Mean pairwise differences were less than 11% of the average overall values for all five MyotonPROparameters and durometer hardness. These were lower for MyotonPRO creep (4.1%), relaxation time (4.7%), and frequency (5.1%) than decrement (9.0%), stiffness (10.4%), and durometer hardness (9.0%). MyotonPROparameters creep, relaxation time, and frequency showed promise for capturing skin biomechanics more accurately than MyotonPRO stiffness, decrement, or durometer hardness. Mean pairwise differences trended highest in the shin and volar forearm and lowest in the dorsal forearm. The interobserver ICC for overall (averaged across all measured body sites of a patient) creep (0.94; 95% CI 0.87–1.00), relaxation time (0.96; 95% CI 0.90–1.00), and frequency (0.95; 95% CI 0.88–1.00), trended higher than that for decrement (0.43; 95% CI 0.00–0.88), stiffness (0.92; 95% CI 0.81–1.00), and durometer hardness (0.82; 95% CI 0.61–1.00). Similar trends were observed in healthy participants.
These findings can help clinicians design better studies to assess therapeutic response to new cGVHD treatments and support the interpretation of future measurements.

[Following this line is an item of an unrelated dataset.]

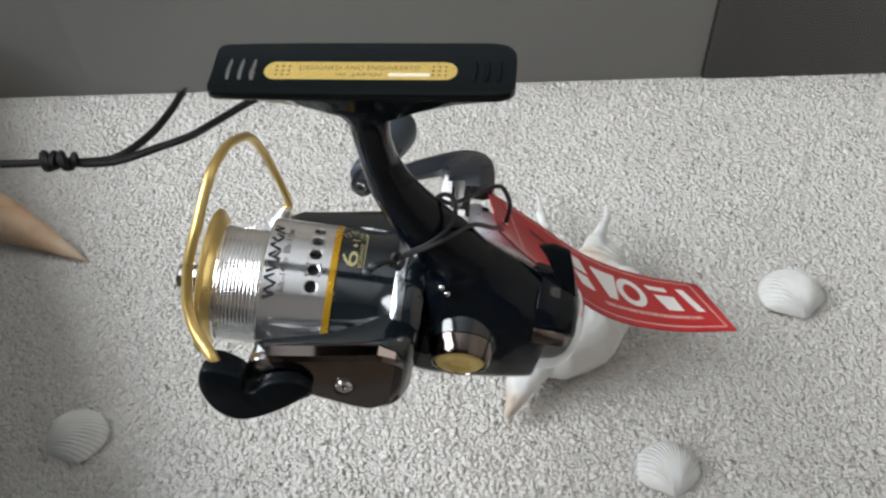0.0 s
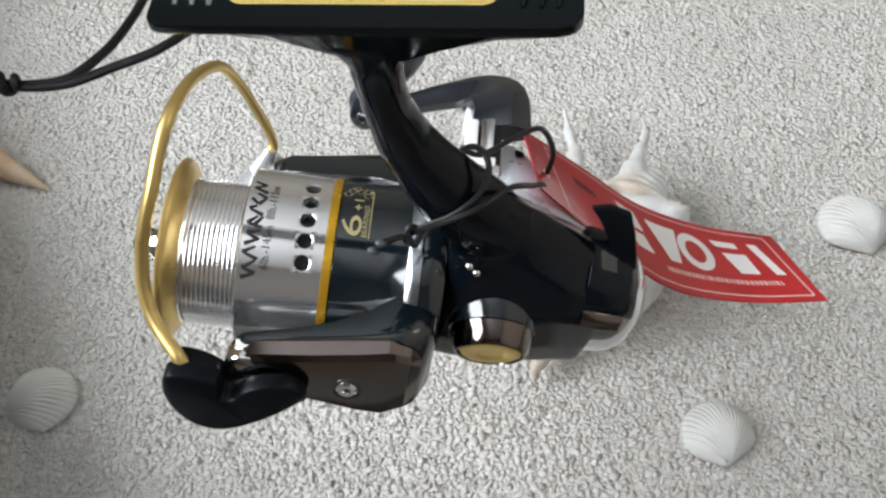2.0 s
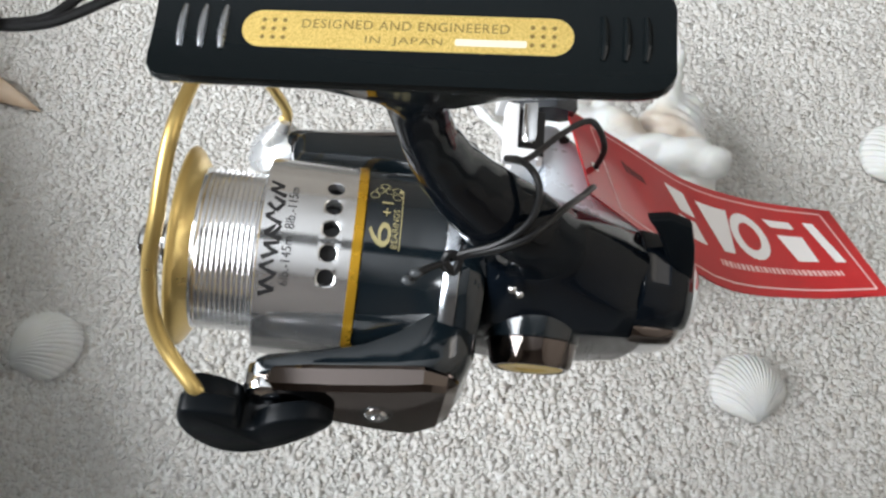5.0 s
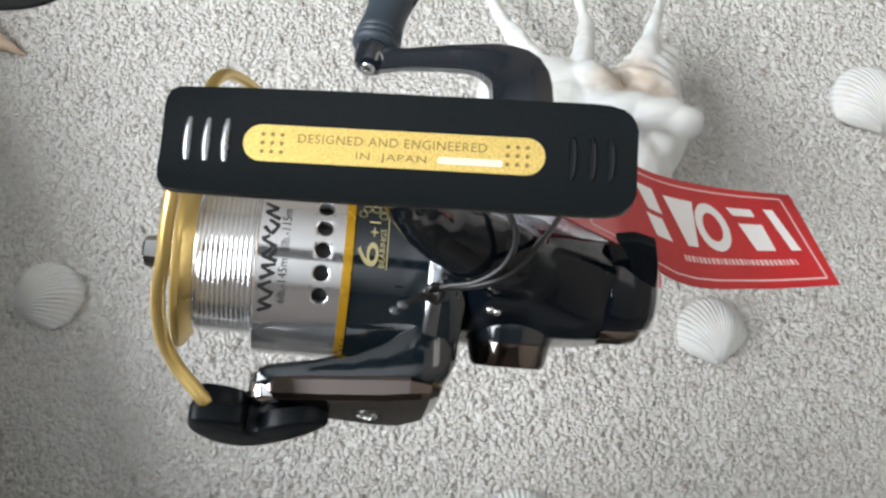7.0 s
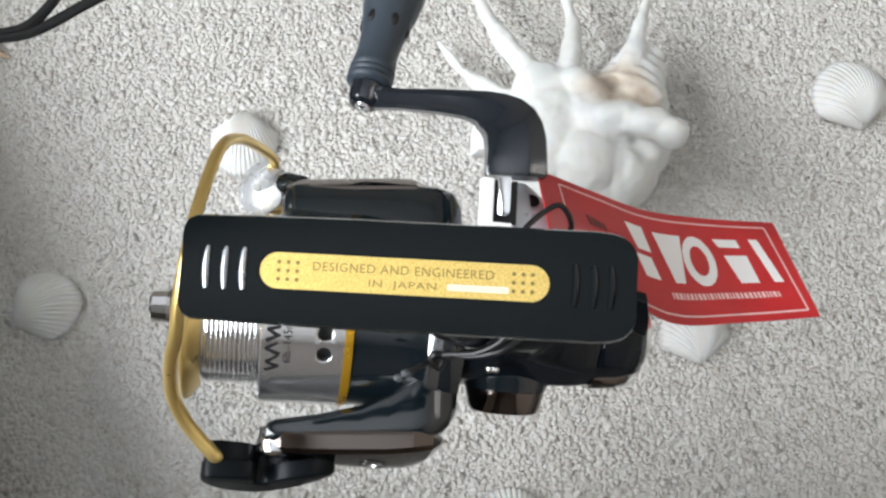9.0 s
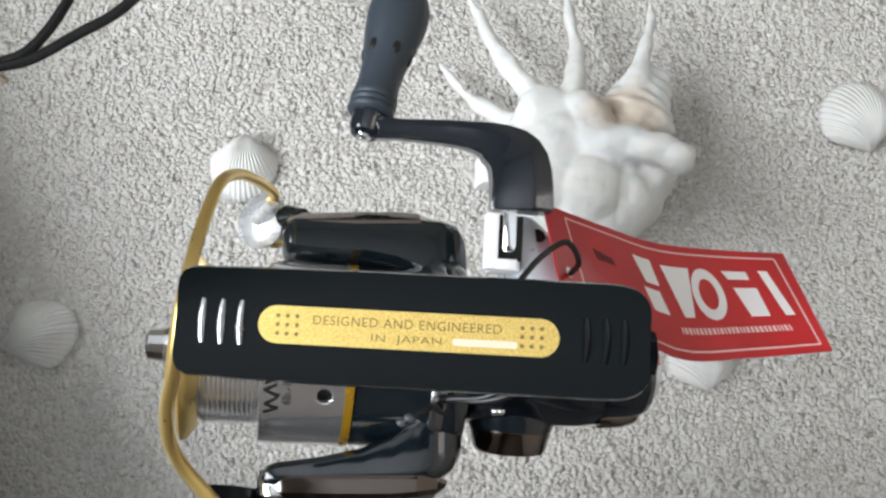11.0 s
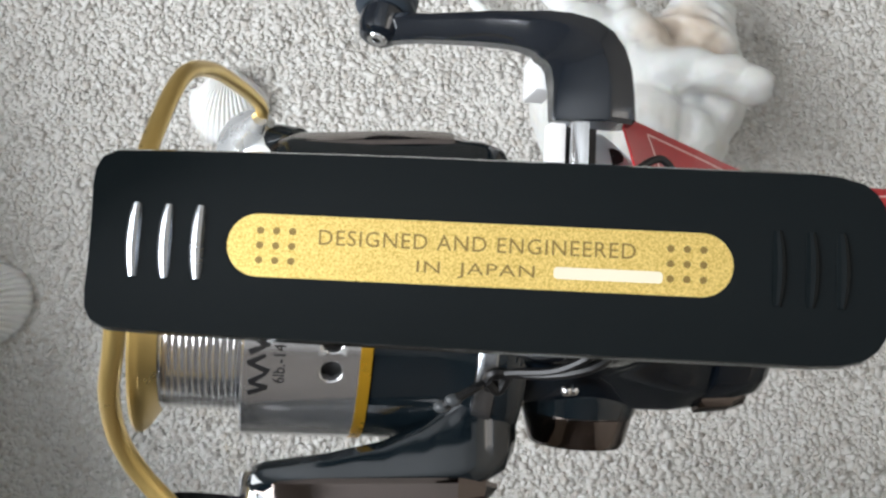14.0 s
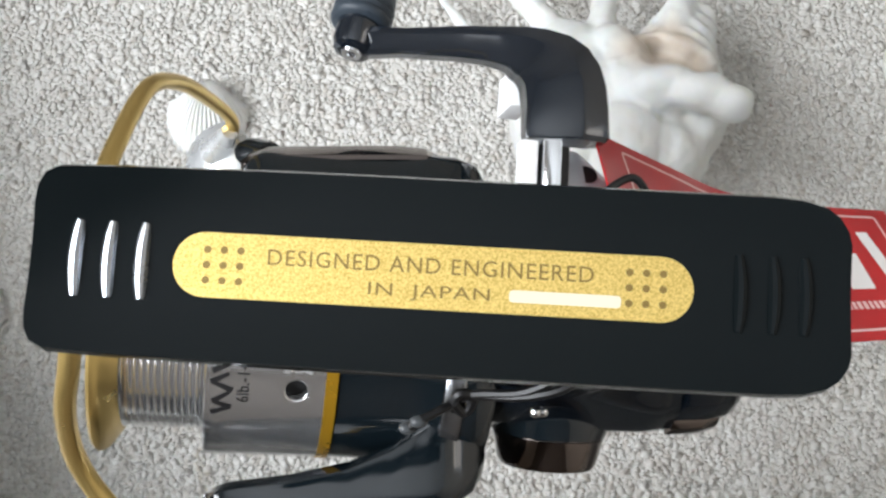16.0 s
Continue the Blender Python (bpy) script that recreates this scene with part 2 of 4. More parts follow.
def smooth_path(pts, steps=8):
    p = [Vector(q) for q in pts]
    q = [2 * p[0] - p[1]] + p + [2 * p[-1] - p[-2]]
    out = []
    for i in range(1, len(p)):
        a, b, c, d = q[i - 1], q[i], q[i + 1], q[i + 2]
        for k in range(steps):
            s = k / steps
            out.append(0.5 * ((2 * b) + (c - a) * s + (2 * a - 5 * b + 4 * c - d) * s * s + (3 * b - a - 3 * c + d) * s ** 3))
    out.append(p[-1])
    return out


def tube(bm, pts, radius, seg=12, caps=True, flat=1.0):
    """A round sweep along points; radius is one number or a function of 0..1."""
    p = [Vector(q) for q in pts]
    n = len(p)
    t0 = (p[1] - p[0]).normalized()
    side = t0.orthogonal().normalized()
    rings = []
    for i in range(n):
        t = (p[min(i + 1, n - 1)] - p[max(i - 1, 0)]).normalized()
        side = (side - t * side.dot(t)).normalized()
        up = t.cross(side)
        r = radius(i / (n - 1)) if callable(radius) else radius
        rings.append([p[i] + side * r * math.cos(2 * math.pi * k / seg) + up * r * flat * math.sin(2 * math.pi * k / seg) for k in range(seg)])
    skin(bm, rings, caps=caps)
    return bm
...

Keywords: sclerosis, biomechanics, durometer, MyotonPRO, reproducibility, chronic cutaneous graft-versus-host disease
Overall, our results contribute towards validating the practicality of using the MyotonPRO and the durometer in future research and clinical practice. In particular, the MyotonPRO parameters of creep, relaxation time, and frequency show promise towards accurately capturing true skin biomechanics. A prospective longitudinal study following patients over time is needed to validate the use of the MyotonPRO to monitor cGVHD progression and treatment response. Inexperienced users with basic anatomy knowledge can acquire the skills to conduct these measurements with 6–8 h of expert-led, in-person training, as demonstrated by the observers KZ and AH in this study. We recommend the use of standardized measurement protocols and training materials created using the data presented here. Data interpretation will benefit from study designs that take into account the site-specific discriminatory ability and interrater reproducibility. The MPDs reported here could be used to inform whether changes in a participant’s measurements fall within the expected range of interrater differences. This would enable investigators to determine if the differences measured between two study populations might be attributed to measurement error or represent a true change in the biomechanical properties of participant’s skin. Thus, the MyotonPRO may offer a new approach to monitor disease progression and treatment responses in patients with sclerotic cGVHD.